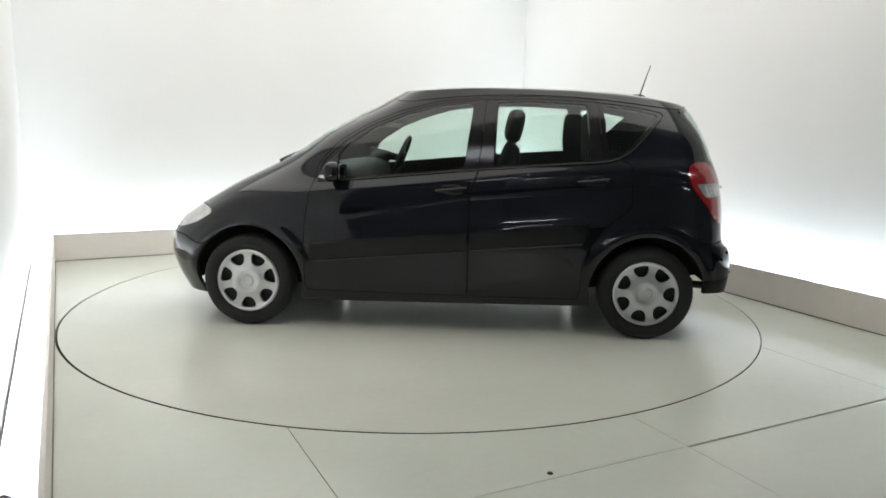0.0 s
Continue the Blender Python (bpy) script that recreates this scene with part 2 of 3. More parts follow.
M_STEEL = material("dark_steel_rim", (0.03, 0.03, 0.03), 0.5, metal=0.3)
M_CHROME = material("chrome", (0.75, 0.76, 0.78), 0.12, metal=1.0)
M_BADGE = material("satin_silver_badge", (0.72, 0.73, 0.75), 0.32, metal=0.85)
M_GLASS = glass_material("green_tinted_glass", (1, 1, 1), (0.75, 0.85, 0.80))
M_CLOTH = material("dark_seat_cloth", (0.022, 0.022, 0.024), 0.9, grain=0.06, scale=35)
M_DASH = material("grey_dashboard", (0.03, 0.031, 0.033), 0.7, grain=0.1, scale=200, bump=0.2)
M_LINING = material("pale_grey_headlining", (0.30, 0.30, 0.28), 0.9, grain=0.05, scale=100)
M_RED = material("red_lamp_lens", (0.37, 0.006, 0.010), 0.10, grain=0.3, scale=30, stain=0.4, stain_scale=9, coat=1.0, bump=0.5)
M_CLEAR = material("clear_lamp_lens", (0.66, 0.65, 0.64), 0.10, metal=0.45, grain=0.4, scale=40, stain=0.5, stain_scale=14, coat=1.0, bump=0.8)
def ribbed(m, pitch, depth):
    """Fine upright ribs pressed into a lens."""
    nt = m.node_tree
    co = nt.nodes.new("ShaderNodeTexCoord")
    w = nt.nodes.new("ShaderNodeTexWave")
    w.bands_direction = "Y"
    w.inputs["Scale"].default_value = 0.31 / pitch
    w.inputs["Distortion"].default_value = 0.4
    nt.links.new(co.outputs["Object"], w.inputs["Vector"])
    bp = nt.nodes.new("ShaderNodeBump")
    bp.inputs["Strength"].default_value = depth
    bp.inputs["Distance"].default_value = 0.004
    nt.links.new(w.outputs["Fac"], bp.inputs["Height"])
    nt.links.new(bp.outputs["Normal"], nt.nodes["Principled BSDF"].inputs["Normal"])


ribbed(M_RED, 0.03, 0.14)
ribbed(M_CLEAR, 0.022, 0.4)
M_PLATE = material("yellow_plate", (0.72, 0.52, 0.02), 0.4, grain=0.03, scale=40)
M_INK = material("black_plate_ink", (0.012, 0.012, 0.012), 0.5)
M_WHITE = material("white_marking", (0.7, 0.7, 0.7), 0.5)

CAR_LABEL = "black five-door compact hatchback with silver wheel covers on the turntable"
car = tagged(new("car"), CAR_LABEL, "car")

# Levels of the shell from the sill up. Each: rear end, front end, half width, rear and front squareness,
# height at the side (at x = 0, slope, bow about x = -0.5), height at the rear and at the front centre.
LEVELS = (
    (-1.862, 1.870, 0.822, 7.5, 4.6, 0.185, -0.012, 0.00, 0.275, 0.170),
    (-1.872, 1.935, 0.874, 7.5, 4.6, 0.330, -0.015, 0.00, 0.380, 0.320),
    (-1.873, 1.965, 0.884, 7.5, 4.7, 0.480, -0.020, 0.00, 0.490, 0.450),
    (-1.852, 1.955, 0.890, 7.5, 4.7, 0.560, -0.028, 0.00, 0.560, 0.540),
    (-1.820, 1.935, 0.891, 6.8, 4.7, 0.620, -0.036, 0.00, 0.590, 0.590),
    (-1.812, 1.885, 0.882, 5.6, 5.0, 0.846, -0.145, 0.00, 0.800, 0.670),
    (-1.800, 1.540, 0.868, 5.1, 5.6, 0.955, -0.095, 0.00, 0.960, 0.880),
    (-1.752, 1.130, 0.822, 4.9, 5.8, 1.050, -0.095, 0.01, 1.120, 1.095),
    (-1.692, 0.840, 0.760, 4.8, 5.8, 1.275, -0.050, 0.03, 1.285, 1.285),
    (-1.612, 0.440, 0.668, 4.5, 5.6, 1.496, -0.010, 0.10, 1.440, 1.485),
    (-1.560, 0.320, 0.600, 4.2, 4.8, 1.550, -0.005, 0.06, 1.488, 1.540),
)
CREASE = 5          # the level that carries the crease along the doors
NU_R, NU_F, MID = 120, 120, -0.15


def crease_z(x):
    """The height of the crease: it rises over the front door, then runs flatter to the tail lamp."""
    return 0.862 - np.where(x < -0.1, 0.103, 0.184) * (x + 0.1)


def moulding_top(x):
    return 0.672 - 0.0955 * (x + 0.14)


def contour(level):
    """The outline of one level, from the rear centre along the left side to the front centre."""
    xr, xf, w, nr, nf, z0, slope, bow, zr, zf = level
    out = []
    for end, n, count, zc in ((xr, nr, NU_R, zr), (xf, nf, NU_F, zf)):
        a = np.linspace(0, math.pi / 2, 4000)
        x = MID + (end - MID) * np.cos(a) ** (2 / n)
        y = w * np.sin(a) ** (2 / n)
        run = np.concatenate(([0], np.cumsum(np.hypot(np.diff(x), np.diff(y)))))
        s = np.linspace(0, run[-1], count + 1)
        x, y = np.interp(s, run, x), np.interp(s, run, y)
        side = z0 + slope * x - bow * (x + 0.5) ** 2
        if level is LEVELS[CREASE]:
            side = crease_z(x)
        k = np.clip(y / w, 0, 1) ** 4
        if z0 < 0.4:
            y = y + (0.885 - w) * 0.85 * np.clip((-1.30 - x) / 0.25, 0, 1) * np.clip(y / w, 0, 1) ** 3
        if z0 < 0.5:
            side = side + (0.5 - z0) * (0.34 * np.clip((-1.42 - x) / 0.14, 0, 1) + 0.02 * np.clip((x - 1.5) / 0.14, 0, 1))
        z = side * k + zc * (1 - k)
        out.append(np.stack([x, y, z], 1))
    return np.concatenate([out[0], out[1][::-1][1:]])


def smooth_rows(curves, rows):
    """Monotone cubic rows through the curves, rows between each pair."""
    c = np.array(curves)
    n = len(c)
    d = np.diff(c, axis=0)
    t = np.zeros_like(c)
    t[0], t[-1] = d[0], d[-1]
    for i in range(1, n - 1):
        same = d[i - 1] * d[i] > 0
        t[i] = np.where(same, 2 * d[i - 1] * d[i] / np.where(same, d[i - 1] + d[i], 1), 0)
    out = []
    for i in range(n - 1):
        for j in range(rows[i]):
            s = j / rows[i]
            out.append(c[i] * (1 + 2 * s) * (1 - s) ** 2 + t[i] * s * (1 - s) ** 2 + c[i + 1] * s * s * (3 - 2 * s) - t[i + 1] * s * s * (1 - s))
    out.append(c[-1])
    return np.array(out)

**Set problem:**
The data above needs to be retyped exactly, with the images left out.

**Task result:**
0.0 s
Continue the Blender Python (bpy) script that recreates this scene with part 2 of 3. More parts follow.
M_STEEL = material("dark_steel_rim", (0.03, 0.03, 0.03), 0.5, metal=0.3)
M_CHROME = material("chrome", (0.75, 0.76, 0.78), 0.12, metal=1.0)
M_BADGE = material("satin_silver_badge", (0.72, 0.73, 0.75), 0.32, metal=0.85)
M_GLASS = glass_material("green_tinted_glass", (1, 1, 1), (0.75, 0.85, 0.80))
M_CLOTH = material("dark_seat_cloth", (0.022, 0.022, 0.024), 0.9, grain=0.06, scale=35)
M_DASH = material("grey_dashboard", (0.03, 0.031, 0.033), 0.7, grain=0.1, scale=200, bump=0.2)
M_LINING = material("pale_grey_headlining", (0.30, 0.30, 0.28), 0.9, grain=0.05, scale=100)
M_RED = material("red_lamp_lens", (0.37, 0.006, 0.010), 0.10, grain=0.3, scale=30, stain=0.4, stain_scale=9, coat=1.0, bump=0.5)
M_CLEAR = material("clear_lamp_lens", (0.66, 0.65, 0.64), 0.10, metal=0.45, grain=0.4, scale=40, stain=0.5, stain_scale=14, coat=1.0, bump=0.8)
def ribbed(m, pitch, depth):
    """Fine upright ribs pressed into a lens."""
    nt = m.node_tree
    co = nt.nodes.new("ShaderNodeTexCoord")
    w = nt.nodes.new("ShaderNodeTexWave")
    w.bands_direction = "Y"
    w.inputs["Scale"].default_value = 0.31 / pitch
    w.inputs["Distortion"].default_value = 0.4
    nt.links.new(co.outputs["Object"], w.inputs["Vector"])
    bp = nt.nodes.new("ShaderNodeBump")
    bp.inputs["Strength"].default_value = depth
    bp.inputs["Distance"].default_value = 0.004
    nt.links.new(w.outputs["Fac"], bp.inputs["Height"])
    nt.links.new(bp.outputs["Normal"], nt.nodes["Principled BSDF"].inputs["Normal"])


ribbed(M_RED, 0.03, 0.14)
ribbed(M_CLEAR, 0.022, 0.4)
M_PLATE = material("yellow_plate", (0.72, 0.52, 0.02), 0.4, grain=0.03, scale=40)
M_INK = material("black_plate_ink", (0.012, 0.012, 0.012), 0.5)
M_WHITE = material("white_marking", (0.7, 0.7, 0.7), 0.5)

CAR_LABEL = "black five-door compact hatchback with silver wheel covers on the turntable"
car = tagged(new("car"), CAR_LABEL, "car")

# Levels of the shell from the sill up. Each: rear end, front end, half width, rear and front squareness,
# height at the side (at x = 0, slope, bow about x = -0.5), height at the rear and at the front centre.
LEVELS = (
    (-1.862, 1.870, 0.822, 7.5, 4.6, 0.185, -0.012, 0.00, 0.275, 0.170),
    (-1.872, 1.935, 0.874, 7.5, 4.6, 0.330, -0.015, 0.00, 0.380, 0.320),
    (-1.873, 1.965, 0.884, 7.5, 4.7, 0.480, -0.020, 0.00, 0.490, 0.450),
    (-1.852, 1.955, 0.890, 7.5, 4.7, 0.560, -0.028, 0.00, 0.560, 0.540),
    (-1.820, 1.935, 0.891, 6.8, 4.7, 0.620, -0.036, 0.00, 0.590, 0.590),
    (-1.812, 1.885, 0.882, 5.6, 5.0, 0.846, -0.145, 0.00, 0.800, 0.670),
    (-1.800, 1.540, 0.868, 5.1, 5.6, 0.955, -0.095, 0.00, 0.960, 0.880),
    (-1.752, 1.130, 0.822, 4.9, 5.8, 1.050, -0.095, 0.01, 1.120, 1.095),
    (-1.692, 0.840, 0.760, 4.8, 5.8, 1.275, -0.050, 0.03, 1.285, 1.285),
    (-1.612, 0.440, 0.668, 4.5, 5.6, 1.496, -0.010, 0.10, 1.440, 1.485),
    (-1.560, 0.320, 0.600, 4.2, 4.8, 1.550, -0.005, 0.06, 1.488, 1.540),
)
CREASE = 5          # the level that carries the crease along the doors
NU_R, NU_F, MID = 120, 120, -0.15


def crease_z(x):
    """The height of the crease: it rises over the front door, then runs flatter to the tail lamp."""
    return 0.862 - np.where(x < -0.1, 0.103, 0.184) * (x + 0.1)


def moulding_top(x):
    return 0.672 - 0.0955 * (x + 0.14)


def contour(level):
    """The outline of one level, from the rear centre along the left side to the front centre."""
    xr, xf, w, nr, nf, z0, slope, bow, zr, zf = level
    out = []
    for end, n, count, zc in ((xr, nr, NU_R, zr), (xf, nf, NU_F, zf)):
        a = np.linspace(0, math.pi / 2, 4000)
        x = MID + (end - MID) * np.cos(a) ** (2 / n)
        y = w * np.sin(a) ** (2 / n)
        run = np.concatenate(([0], np.cumsum(np.hypot(np.diff(x), np.diff(y)))))
        s = np.linspace(0, run[-1], count + 1)
        x, y = np.interp(s, run, x), np.interp(s, run, y)
        side = z0 + slope * x - bow * (x + 0.5) ** 2
        if level is LEVELS[CREASE]:
            side = crease_z(x)
        k = np.clip(y / w, 0, 1) ** 4
        if z0 < 0.4:
            y = y + (0.885 - w) * 0.85 * np.clip((-1.30 - x) / 0.25, 0, 1) * np.clip(y / w, 0, 1) ** 3
        if z0 < 0.5:
            side = side + (0.5 - z0) * (0.34 * np.clip((-1.42 - x) / 0.14, 0, 1) + 0.02 * np.clip((x - 1.5) / 0.14, 0, 1))
        z = side * k + zc * (1 - k)
        out.append(np.stack([x, y, z], 1))
    return np.concatenate([out[0], out[1][::-1][1:]])


def smooth_rows(curves, rows):
    """Monotone cubic rows through the curves, rows between each pair."""
    c = np.array(curves)
    n = len(c)
    d = np.diff(c, axis=0)
    t = np.zeros_like(c)
    t[0], t[-1] = d[0], d[-1]
    for i in range(1, n - 1):
        same = d[i - 1] * d[i] > 0
        t[i] = np.where(same, 2 * d[i - 1] * d[i] / np.where(same, d[i - 1] + d[i], 1), 0)
    out = []
    for i in range(n - 1):
        for j in range(rows[i]):
            s = j / rows[i]
            out.append(c[i] * (1 + 2 * s) * (1 - s) ** 2 + t[i] * s * (1 - s) ** 2 + c[i + 1] * s * s * (3 - 2 * s) - t[i + 1] * s * s * (1 - s))
    out.append(c[-1])
    return np.array(out)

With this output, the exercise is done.